GOAL OF THE EXERCISE> Return, exactly as written, the lines from the one containing "Reconstruct this shot" through the one containing "return Matrix.LocRotScale((x, y, z), Euler([radians(a)", with both ends included.

DATA FOR PROCESSING>
%%

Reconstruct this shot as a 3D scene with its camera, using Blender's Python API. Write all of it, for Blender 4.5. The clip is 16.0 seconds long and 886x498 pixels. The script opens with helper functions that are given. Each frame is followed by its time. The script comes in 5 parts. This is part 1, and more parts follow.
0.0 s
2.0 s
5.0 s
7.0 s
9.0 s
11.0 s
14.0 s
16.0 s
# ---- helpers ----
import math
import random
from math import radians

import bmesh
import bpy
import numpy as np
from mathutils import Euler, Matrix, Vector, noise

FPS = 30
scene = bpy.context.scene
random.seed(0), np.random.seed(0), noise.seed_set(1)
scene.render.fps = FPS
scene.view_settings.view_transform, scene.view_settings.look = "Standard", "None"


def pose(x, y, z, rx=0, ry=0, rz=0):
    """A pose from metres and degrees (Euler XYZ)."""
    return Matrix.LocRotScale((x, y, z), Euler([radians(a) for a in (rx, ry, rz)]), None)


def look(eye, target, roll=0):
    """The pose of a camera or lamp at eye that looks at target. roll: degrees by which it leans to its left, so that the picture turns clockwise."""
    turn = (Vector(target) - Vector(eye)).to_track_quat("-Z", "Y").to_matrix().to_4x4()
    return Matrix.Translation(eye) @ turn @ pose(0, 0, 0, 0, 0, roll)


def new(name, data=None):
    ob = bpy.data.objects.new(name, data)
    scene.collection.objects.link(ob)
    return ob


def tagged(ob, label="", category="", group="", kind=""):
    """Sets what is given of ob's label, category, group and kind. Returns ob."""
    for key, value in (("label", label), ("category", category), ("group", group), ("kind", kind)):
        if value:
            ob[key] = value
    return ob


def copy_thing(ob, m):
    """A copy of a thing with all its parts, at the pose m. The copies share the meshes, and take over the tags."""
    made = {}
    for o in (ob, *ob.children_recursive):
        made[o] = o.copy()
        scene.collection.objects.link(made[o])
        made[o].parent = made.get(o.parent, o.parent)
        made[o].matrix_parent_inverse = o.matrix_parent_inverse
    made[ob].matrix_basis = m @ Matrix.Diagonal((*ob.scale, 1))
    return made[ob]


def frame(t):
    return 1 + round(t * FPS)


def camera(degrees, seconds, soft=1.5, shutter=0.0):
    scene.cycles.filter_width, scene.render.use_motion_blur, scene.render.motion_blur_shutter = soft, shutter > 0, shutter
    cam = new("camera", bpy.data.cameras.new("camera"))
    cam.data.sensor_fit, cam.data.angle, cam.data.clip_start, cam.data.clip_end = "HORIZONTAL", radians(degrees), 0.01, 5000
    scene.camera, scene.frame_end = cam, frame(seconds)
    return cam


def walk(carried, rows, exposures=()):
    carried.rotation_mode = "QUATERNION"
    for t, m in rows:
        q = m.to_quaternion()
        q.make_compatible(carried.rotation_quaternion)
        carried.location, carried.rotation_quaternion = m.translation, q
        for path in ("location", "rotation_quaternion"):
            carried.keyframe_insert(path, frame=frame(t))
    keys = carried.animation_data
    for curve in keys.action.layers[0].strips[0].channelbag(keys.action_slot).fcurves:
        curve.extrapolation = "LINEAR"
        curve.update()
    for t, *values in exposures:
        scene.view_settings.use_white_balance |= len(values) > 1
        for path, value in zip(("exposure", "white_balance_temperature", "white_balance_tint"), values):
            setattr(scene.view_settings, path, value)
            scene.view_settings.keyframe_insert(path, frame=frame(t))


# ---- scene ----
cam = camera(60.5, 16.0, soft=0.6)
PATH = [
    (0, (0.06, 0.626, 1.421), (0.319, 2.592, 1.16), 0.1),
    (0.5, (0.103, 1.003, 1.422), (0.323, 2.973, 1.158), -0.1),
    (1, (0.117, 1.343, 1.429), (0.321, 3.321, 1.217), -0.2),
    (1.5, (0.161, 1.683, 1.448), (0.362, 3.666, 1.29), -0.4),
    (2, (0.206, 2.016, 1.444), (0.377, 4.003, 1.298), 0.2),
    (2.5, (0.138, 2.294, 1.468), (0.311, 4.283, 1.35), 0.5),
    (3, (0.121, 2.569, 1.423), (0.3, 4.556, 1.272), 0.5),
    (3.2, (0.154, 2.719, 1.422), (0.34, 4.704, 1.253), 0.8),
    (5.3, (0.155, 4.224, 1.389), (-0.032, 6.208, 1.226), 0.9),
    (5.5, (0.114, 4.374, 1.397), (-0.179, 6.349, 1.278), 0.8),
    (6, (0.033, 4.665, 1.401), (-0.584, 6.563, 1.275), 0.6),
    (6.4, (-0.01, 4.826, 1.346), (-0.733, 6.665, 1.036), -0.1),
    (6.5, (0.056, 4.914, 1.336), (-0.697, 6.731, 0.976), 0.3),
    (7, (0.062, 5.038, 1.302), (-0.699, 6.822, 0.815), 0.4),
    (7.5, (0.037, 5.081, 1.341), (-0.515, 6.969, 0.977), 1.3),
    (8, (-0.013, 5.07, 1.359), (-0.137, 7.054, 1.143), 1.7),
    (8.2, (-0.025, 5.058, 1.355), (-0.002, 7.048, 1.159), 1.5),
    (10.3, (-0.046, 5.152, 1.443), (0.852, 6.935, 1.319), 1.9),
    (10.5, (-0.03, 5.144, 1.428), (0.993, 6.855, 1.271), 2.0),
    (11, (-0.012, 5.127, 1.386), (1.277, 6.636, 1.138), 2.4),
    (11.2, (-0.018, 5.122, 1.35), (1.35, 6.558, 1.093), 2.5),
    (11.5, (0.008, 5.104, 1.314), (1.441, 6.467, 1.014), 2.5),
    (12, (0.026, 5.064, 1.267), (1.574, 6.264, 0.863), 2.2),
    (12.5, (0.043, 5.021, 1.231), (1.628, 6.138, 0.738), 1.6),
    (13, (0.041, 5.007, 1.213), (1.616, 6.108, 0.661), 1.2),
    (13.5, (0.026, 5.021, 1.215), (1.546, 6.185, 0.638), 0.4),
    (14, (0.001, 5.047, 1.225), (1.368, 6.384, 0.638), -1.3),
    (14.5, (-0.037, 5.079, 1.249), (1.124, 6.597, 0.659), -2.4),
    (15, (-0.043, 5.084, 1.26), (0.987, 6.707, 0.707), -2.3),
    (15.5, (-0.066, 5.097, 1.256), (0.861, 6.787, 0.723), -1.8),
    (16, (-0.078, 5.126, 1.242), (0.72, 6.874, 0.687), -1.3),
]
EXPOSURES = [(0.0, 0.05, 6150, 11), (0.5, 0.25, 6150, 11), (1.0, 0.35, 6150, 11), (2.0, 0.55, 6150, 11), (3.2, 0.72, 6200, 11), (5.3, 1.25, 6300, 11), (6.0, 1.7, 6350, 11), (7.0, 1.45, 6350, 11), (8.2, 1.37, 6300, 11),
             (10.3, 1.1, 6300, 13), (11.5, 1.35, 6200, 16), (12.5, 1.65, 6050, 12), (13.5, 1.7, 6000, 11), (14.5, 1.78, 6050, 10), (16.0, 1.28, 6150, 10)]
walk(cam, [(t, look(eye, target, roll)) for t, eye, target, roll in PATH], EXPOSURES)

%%
%%

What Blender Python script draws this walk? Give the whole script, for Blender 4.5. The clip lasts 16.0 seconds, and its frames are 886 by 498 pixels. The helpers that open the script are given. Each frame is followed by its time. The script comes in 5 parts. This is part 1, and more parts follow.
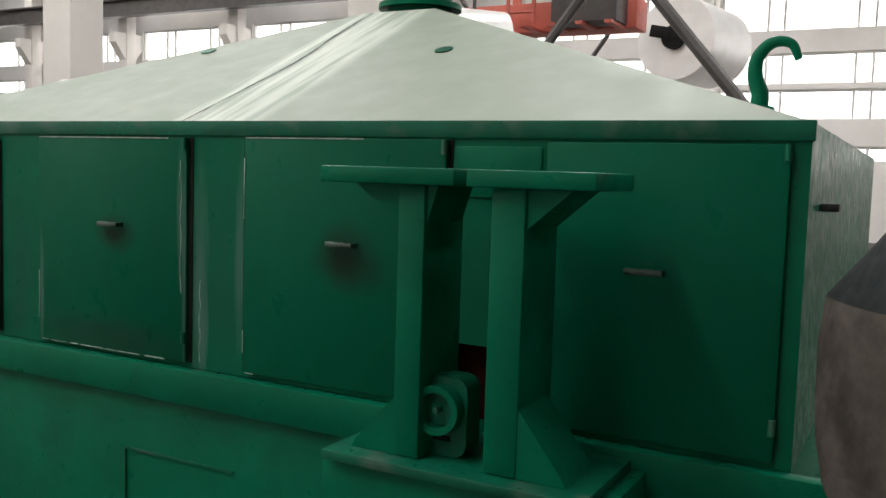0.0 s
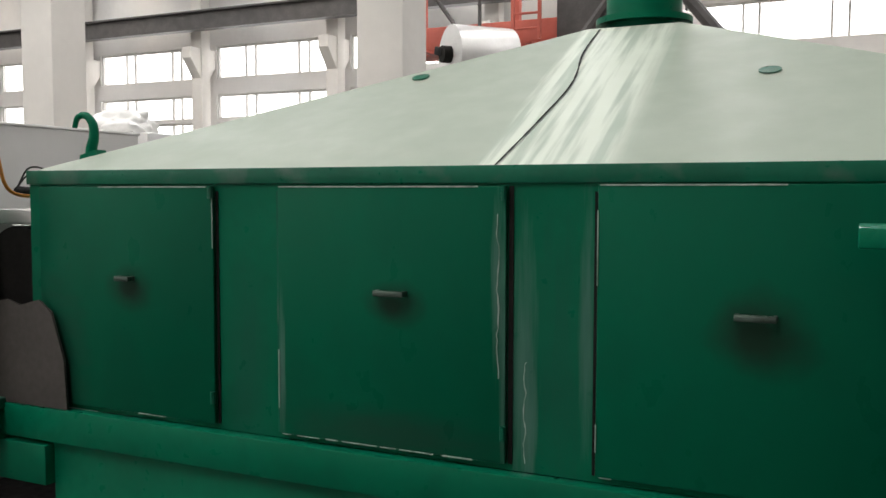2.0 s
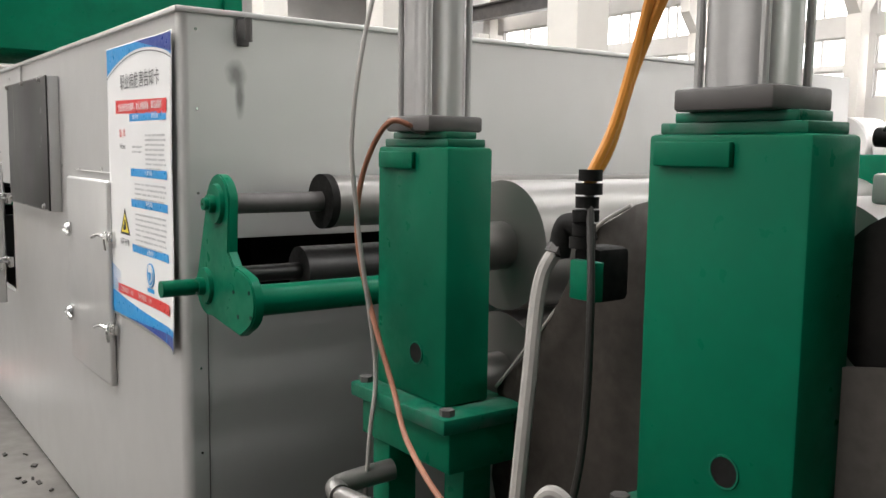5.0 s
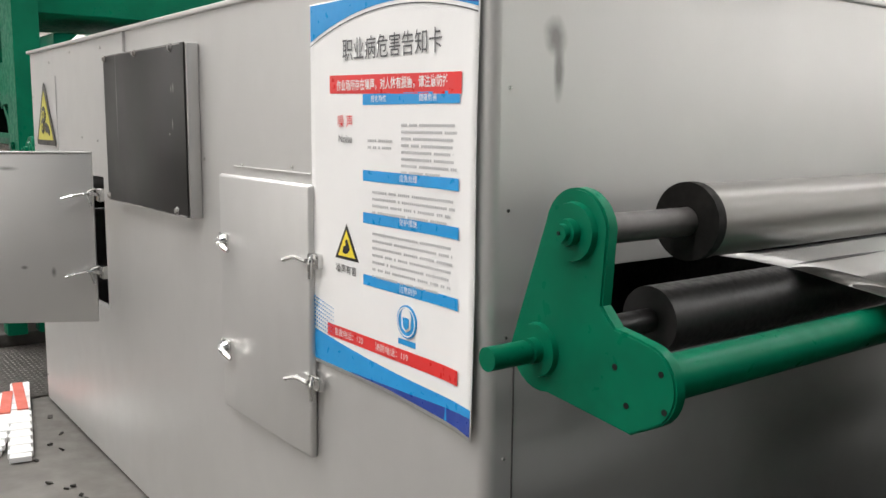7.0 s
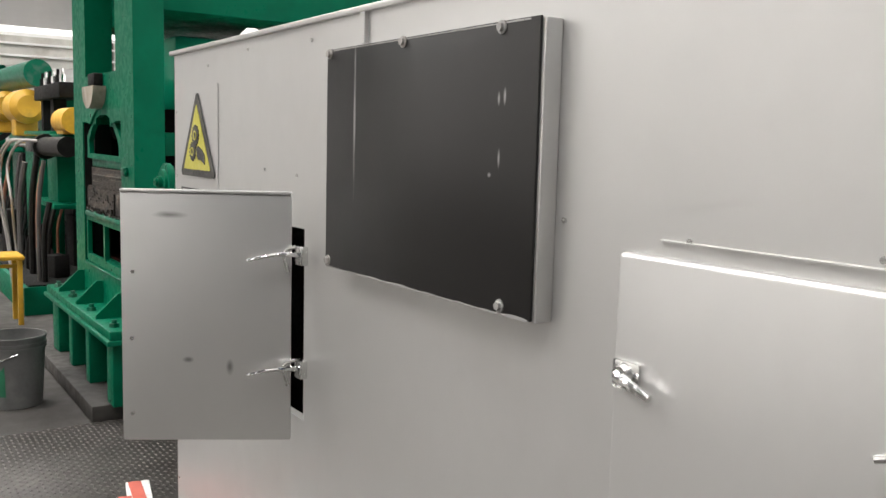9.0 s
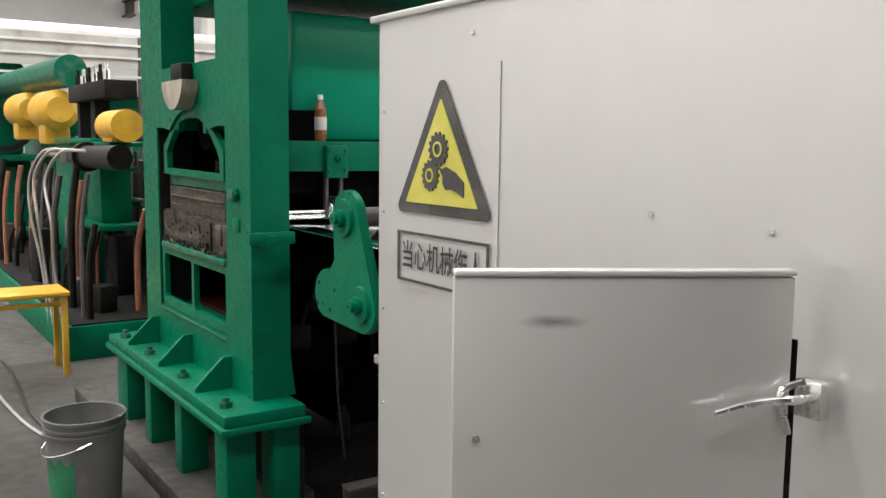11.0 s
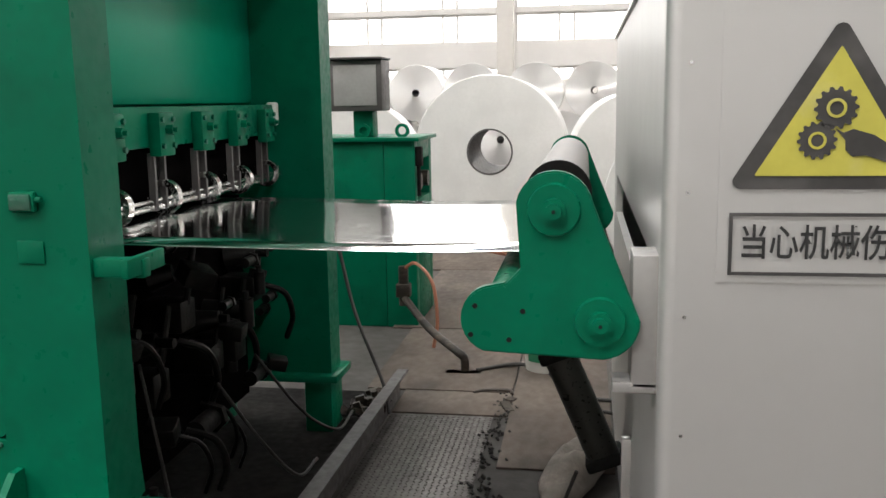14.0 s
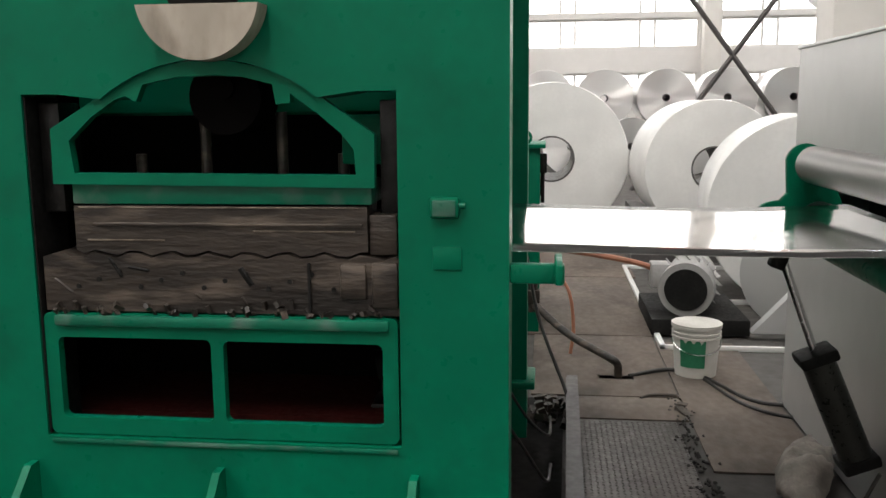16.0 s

%%

WRITTEN RESPONSE>
Reconstruct this shot as a 3D scene with its camera, using Blender's Python API. Write all of it, for Blender 4.5. The clip is 16.0 seconds long and 886x498 pixels. The script opens with helper functions that are given. Each frame is followed by its time. The script comes in 5 parts. This is part 1, and more parts follow.
0.0 s
2.0 s
5.0 s
7.0 s
9.0 s
11.0 s
14.0 s
16.0 s
# ---- helpers ----
import math
import random
from math import radians

import bmesh
import bpy
import numpy as np
from mathutils import Euler, Matrix, Vector, noise

FPS = 30
scene = bpy.context.scene
random.seed(0), np.random.seed(0), noise.seed_set(1)
scene.render.fps = FPS
scene.view_settings.view_transform, scene.view_settings.look = "Standard", "None"


def pose(x, y, z, rx=0, ry=0, rz=0):
    """A pose from metres and degrees (Euler XYZ)."""
    return Matrix.LocRotScale((x, y, z), Euler([radians(a) for a in (rx, ry, rz)]), None)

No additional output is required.